Vocês então fazem aquela batida, que está mais para coquetel molotov e saem para a praça da cidade onde tudo acontece. Lá pelas tantas, cientes que cachaça é bebida do capeta, a realidade começa a se alterar e aí é que mora o perigo. Amigão, você resolve mexer com quem não devia e aí a coisa fede geral.

Você nem sabe de onde veio e a única coisa que se lembra foi de tomar um murro na ponta do queixo.
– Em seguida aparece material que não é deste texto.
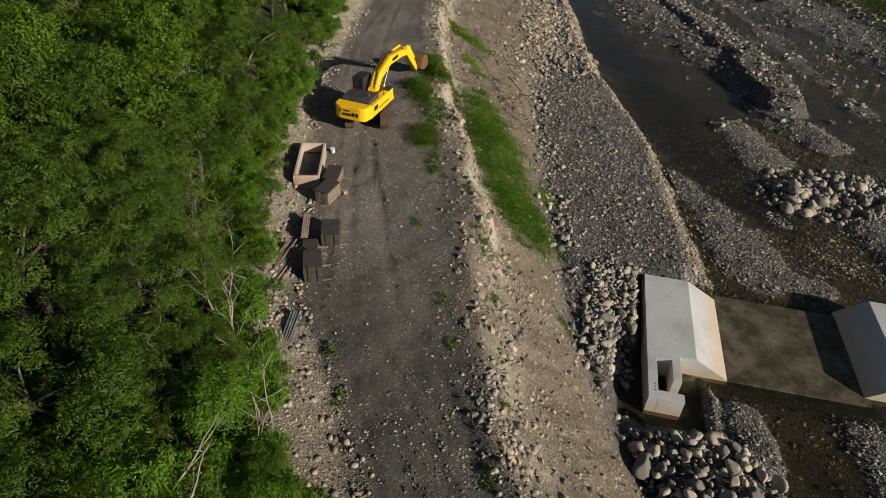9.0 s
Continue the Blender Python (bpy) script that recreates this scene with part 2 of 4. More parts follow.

Daí é tanta pesada, ponta-pé, murro, chute que você acorda no pronto atendimento da cidade juntamente com seus demais amigos, que igualmente arrebentados tentam recolher os caquinhos e voltarem para a área de camping.

No caminho de volta você percebe os olhares atravessados e, às vezes, ameaçadores, até que alguém se aproxima e diz apontado o dedo:

— Aeee, doidim!!! Saí vazado senão vai morrê, tá ligado!?

Depois da surra que levaram você e seus amigos não duvidam de mais nada e rapidamente se dirigem para o camping para pegar as barracas e irem embora. Quando chegam ao gramado, ou melhor, à área de camping, vocês se deparam com uma triste realidade: Não há mais barraca!!! Não há mais nada, salvo, é claro, cinzas do fogo que consumiu tudo. Você e seus amigos também percebem que não possuem mais dinheiro e os cartões de crédito foram totalmente consumidos pelo fogo da raiva dos nativos.

Então o que resta é ir para a estrada, escrever em papelões o destino desejado e torcer por um bom samaritano dar-lhes carona. Porém, o melhor de tudo é saber que ano que vem tem mais, não é mesmo!?